Similarly, it could be contended that the framers did not visualise that a non-legislator whose very ability to get elected to the Assembly within six months was under a cloud because of the final proceedings against her in the Supreme Court could be considered for appointment as a Chief Minister under Article 164(4).

Justice Bharucha held in B.R. Kapoor : “The requirement of sub-Article (4) being such, it follows as the night the day that a person who is appointed a Minister though he is not a member of the legislature shall be one who can stand for election to the legislature and satisfy the requirement of sub-Article (4).”

If one can put it differently, he or she must be someone who can stand for election to the legislature without any doubt whatsoever to the contrary. If the Supreme Court’s imminent judgment creates a doubt about this, is it advisable for the Governor to appoint that person under the very provision that seeks to rule it out if the doubt is confirmed?

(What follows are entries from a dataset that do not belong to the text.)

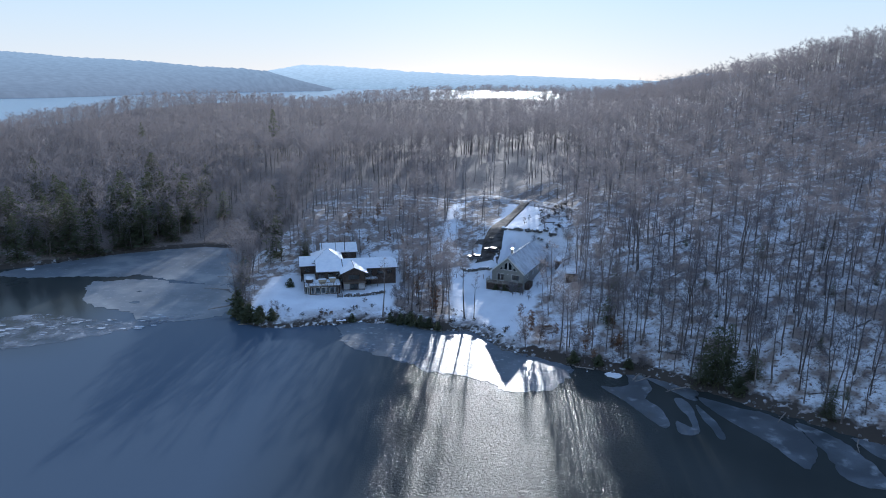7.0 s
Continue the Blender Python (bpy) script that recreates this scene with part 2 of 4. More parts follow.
RISE_RIGHT = np.array([(-60, -6), (-12, -2.2), (0, 0), (1.5, 0.8), (10, 2.6), (40, 10.5), (90, 17), (170, 21), (300, 21), (600, 21), (1000, 20)])

# levelled ground under the houses: x, y, turn, u0, u1, v0, v1, height, slope, soft edge
PADS = [(-37.5, 248.3, 13.5, -3, 27, -1.5, 12, 2.0, 0.02, 5), (-37.5, 248.3, 13.5, 4, 18, 23, 34, 5.2, 0.0, 6), (17.6, 253.0, -23, -4.0, 8.5, -1, 23, 3.3, 0.11, 5)]


def blend(a, b, v):
    u = np.clip((v - a) / (b - a), 0, 1)
    return u * u * (3 - 2 * u)


def waves(x, y, size, seed=0.0):
    """Gentle uneven ground, as a sum of a few crossed waves."""
    k = 2 * math.pi / size
    return (np.sin(k * (x * 0.83 + y * 0.55) + seed) + np.sin(k * 1.7 * (x * -0.41 + y * 0.91) + 2.1 * seed + 1) * 0.7 + np.sin(k * 2.9 * (x * 0.97 - y * 0.23) + 3.7 * seed + 4) * 0.45) / 2.15


def shore_y(x):
    return np.interp(x, SHORE[:, 0], SHORE[:, 1]) + waves(x, x * 0, 9.0, 1.3) * 0.9


def land(x, y):
    x, y = np.asarray(x, dtype=float), np.asarray(y, dtype=float)
    d = y - shore_y(x)
    left, right = 1 - blend(-75, -50, x), blend(22, 50, x)
    z = np.interp(d, RISE[:, 0], RISE[:, 1]) * (1 - left - right) + np.interp(d, RISE_LEFT[:, 0], RISE_LEFT[:, 1]) * left + np.interp(d, RISE_RIGHT[:, 0], RISE_RIGHT[:, 1]) * right
    hill = 54 * np.exp(-((x - 252) / 95) ** 2 / 2 - ((y - 438 - (x - 252) * 0.06) / 208) ** 2 / 2) * blend(0, 60, d)
    ridge = 14 * np.exp(-((x + 50) / 300) ** 2 / 2 - ((y - 850) / 140) ** 2 / 2)
    ridge = ridge - 9 * np.exp(-((x + 155) / 42) ** 2 / 2 - ((y - 860) / 120) ** 2 / 2) + 4.5 * np.exp(-((x - 65) / 62) ** 2 / 2 - ((y - 815) / 90) ** 2 / 2) + 5 * np.exp(-((x + 305) / 40) ** 2 / 2 - ((y - 715) / 60) ** 2 / 2)
    bumps = (waves(x, y, 70, 0.4) * 1.3 + waves(x, y, 19, 2.0) * 0.35) * blend(20, 110, d)
    z = (z + hill + ridge + bumps) * (1 - 0.5 * (1 - blend(-390, -240, x)) * blend(380, 520, y))
    for px, py, turn, u0, u1, v0, v1, z0, slope, soft in PADS:
        c, q = math.cos(radians(turn)), math.sin(radians(turn))
        u, v = (x - px) * c + (y - py) * q, -(x - px) * q + (y - py) * c
        w = blend(-soft, 0, u - u0) * blend(-soft, 0, u1 - u) * blend(-soft, 0, v - v0) * blend(-soft, 0, v1 - v)
        z = z * (1 - w) + (z0 + slope * (v - v0)) * w
    far = np.interp(x, FAR_SHORE[:, 0], FAR_SHORE[:, 1]) - y
    z = np.where(far < 180, np.minimum(z, -6 + (z + 6) * blend(-40, 90 + 80 * (1 - blend(-340, -250, x)), far)), z)
    return np.maximum(z, -6)


ROAD_X, ROAD_Y = (-60, -20, 13.4, 20.5, 27, 31.4, 35.7, 40.6, 48), (345, 334, 325, 319, 313.5, 309, 301, 290, 284)


def cleared(x, y):
    """The open ground: lawns, houses, drive and road."""
    lawn1 = (x > -50) & (x < -13) & (y < 262 + (x + 48) * 0.2)
    lawn2 = (x > 2.5) & (x < 21 + (y - 221) * 0.16) & (y < 266)
    side = (x > 20) & (x < 29.5) & (y > 243) & (y < 285)
    rear = (x > -30) & (x < -15) & (y < 282)
    up = (y > 255) & (x > 6 + np.maximum(y - 262, 0) * 0.30) & (x < 31 + (y - 255) * 0.30) & (y < np.interp(x, ROAD_X, ROAD_Y) + 2.5)
    yard = (np.abs(x - 28.5 - (y - 228) * 0.2) < 2.6) & (y > 226) & (y < 262)
    track = (y > 278) & (y < 322) & (np.abs(x - 0.5 - (y - 285) * 0.1) < 2.2)
    road = (np.abs(y - np.interp(x, ROAD_X, ROAD_Y)) < 3) & (x > -20) & (x < 46)
    return lawn1 | lawn2 | side | rear | up | yard | track | road


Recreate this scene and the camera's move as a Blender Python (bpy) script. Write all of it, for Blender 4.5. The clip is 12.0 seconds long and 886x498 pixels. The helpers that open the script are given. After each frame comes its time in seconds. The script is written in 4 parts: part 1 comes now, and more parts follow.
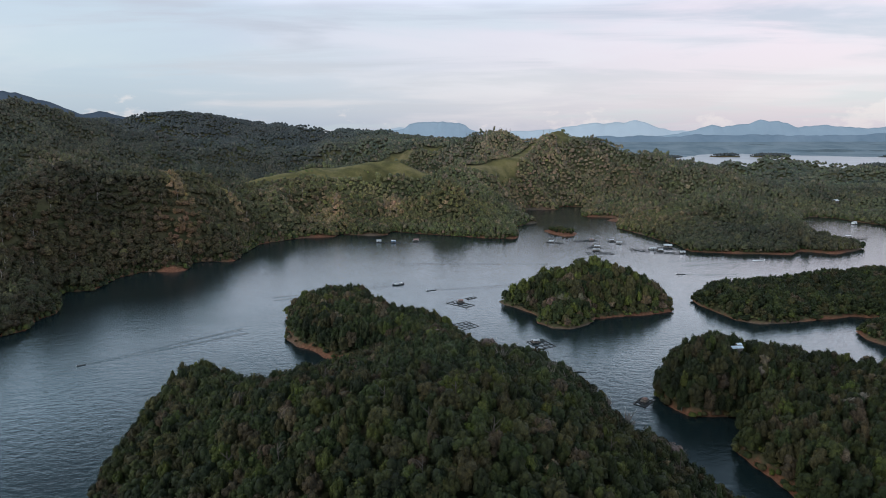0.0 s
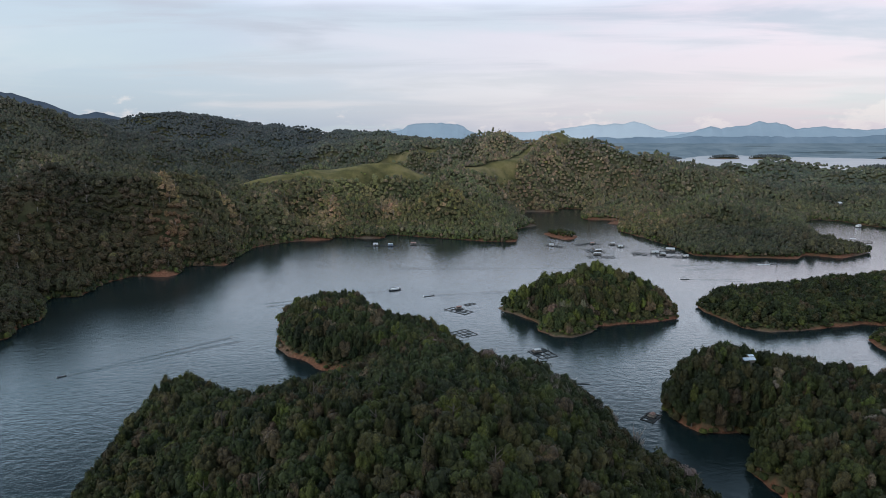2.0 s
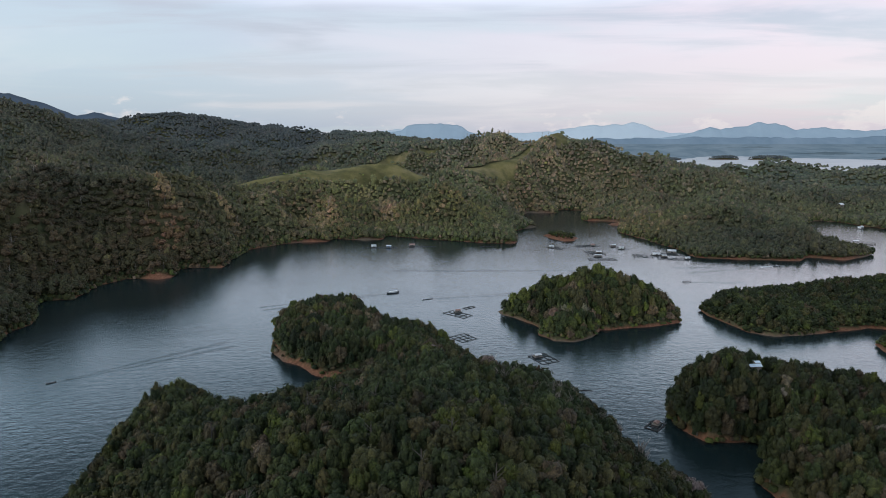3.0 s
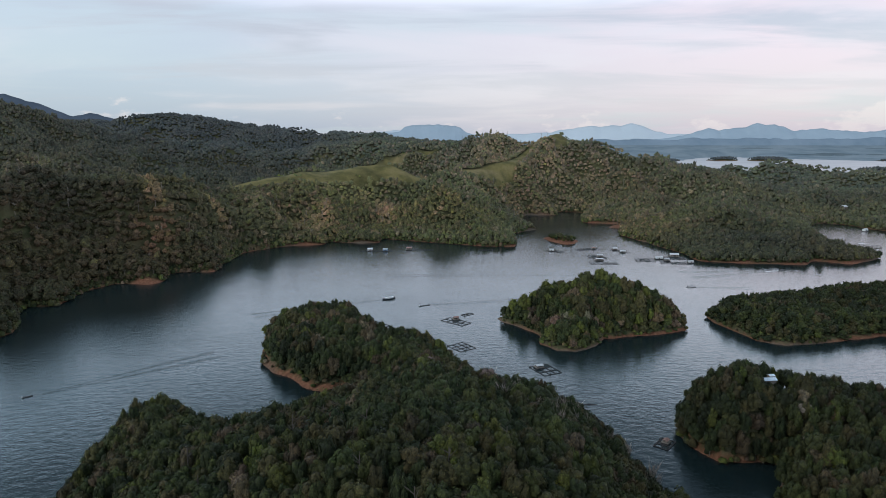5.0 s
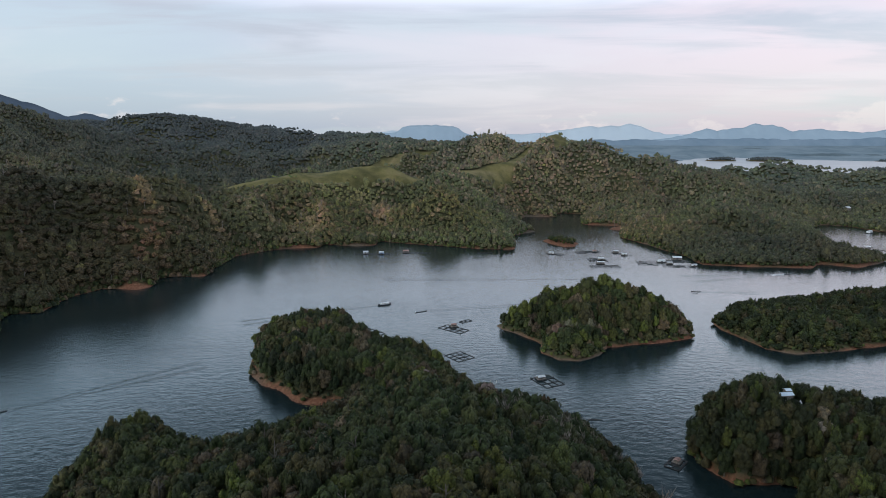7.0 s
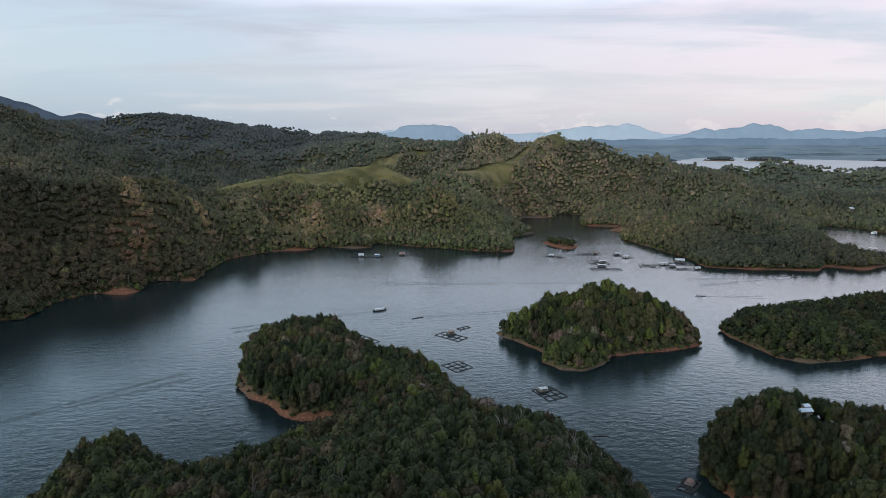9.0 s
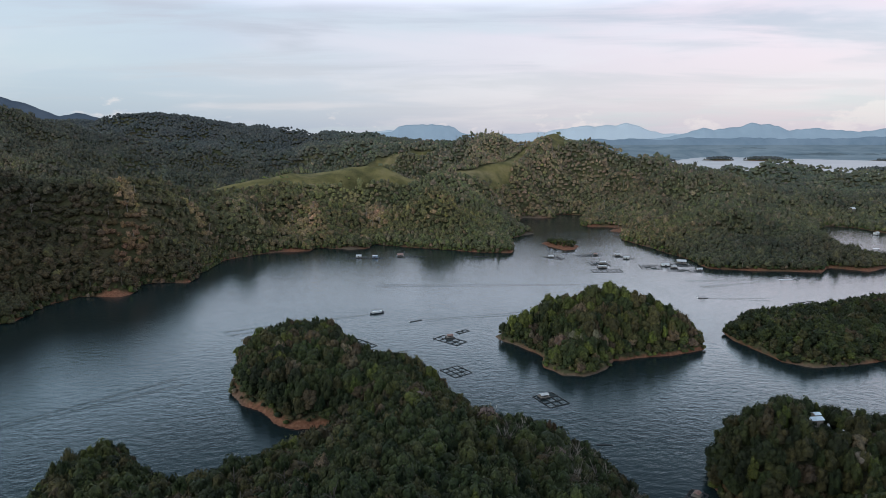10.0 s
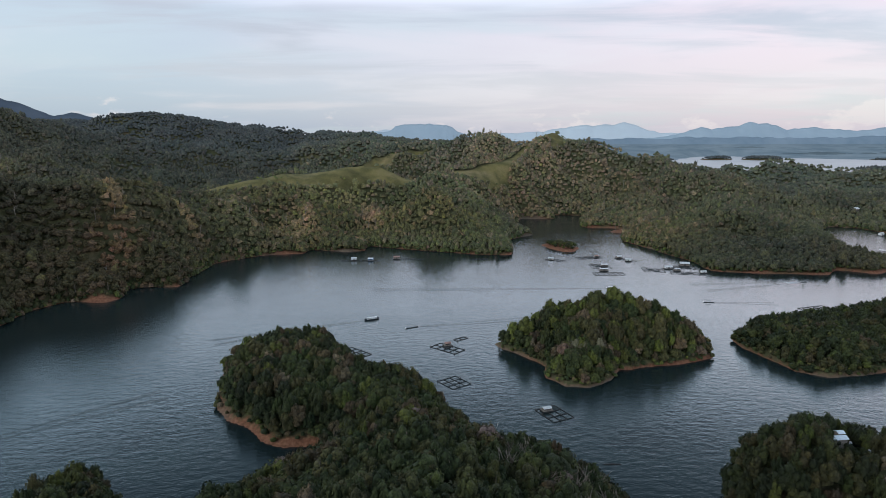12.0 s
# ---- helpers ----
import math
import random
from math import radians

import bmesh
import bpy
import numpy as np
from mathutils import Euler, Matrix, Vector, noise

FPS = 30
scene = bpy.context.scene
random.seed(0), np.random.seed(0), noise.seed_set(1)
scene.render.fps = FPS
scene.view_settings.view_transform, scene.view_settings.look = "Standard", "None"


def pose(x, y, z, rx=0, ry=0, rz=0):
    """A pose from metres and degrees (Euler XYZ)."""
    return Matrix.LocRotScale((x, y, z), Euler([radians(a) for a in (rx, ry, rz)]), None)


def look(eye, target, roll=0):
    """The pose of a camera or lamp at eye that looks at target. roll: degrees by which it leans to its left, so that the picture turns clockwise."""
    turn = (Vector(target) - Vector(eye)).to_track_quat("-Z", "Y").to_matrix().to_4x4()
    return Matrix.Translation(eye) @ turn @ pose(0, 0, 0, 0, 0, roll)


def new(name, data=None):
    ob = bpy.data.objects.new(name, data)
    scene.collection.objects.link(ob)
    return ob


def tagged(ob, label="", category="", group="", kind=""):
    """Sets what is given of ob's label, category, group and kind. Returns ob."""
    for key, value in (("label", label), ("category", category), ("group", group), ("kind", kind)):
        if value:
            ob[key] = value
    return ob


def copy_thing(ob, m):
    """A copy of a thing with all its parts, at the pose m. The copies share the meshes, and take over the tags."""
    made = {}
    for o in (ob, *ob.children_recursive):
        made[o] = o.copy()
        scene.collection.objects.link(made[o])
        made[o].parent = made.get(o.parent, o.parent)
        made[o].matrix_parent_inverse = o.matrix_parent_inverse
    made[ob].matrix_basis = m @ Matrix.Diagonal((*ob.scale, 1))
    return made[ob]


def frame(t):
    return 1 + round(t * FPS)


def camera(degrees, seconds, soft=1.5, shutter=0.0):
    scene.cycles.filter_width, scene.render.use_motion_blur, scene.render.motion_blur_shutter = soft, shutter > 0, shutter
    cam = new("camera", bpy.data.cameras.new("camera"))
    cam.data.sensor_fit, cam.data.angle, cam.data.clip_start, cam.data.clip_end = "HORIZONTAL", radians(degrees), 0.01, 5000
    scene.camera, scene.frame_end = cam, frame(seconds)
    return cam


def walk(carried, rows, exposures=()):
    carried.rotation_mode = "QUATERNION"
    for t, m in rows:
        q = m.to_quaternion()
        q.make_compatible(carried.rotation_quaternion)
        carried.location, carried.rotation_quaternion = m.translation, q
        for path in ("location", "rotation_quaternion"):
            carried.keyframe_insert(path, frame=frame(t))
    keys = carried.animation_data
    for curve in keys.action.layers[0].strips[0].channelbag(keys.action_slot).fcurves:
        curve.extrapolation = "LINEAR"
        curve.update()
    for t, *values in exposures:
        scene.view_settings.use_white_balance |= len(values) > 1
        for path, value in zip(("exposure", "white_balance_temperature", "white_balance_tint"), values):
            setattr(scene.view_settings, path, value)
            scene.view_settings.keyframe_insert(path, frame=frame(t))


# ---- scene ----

Justice Brijesh Kumar held in B.R. Kapoor : “It is no doubt true that even in written Constitution, it is not possible to provide each and every detail. Practices and conventions do develop for certain matters. This is how democracy becomes workable. But the contention that in all eventualities whatsoever the Governor is bound by the decision of the majority party is not a correct proposition. The Governor cannot be totally deprived of element of discretion in performance of duties of his office, if ever any such exigency may so demand its exercise. The argument about implementing the will of the people in the context indicated above is misconceived and misplaced.”

Whatever the denouement in Tamil Nadu’s political crisis, a future historian would always be keen to know whether the Acting Governor of the State acted in consistence with the letter and spirit of the Supreme Court’s judgment in B.R. Kapoor in order to defend the higher constitutional values for which he had taken the oath.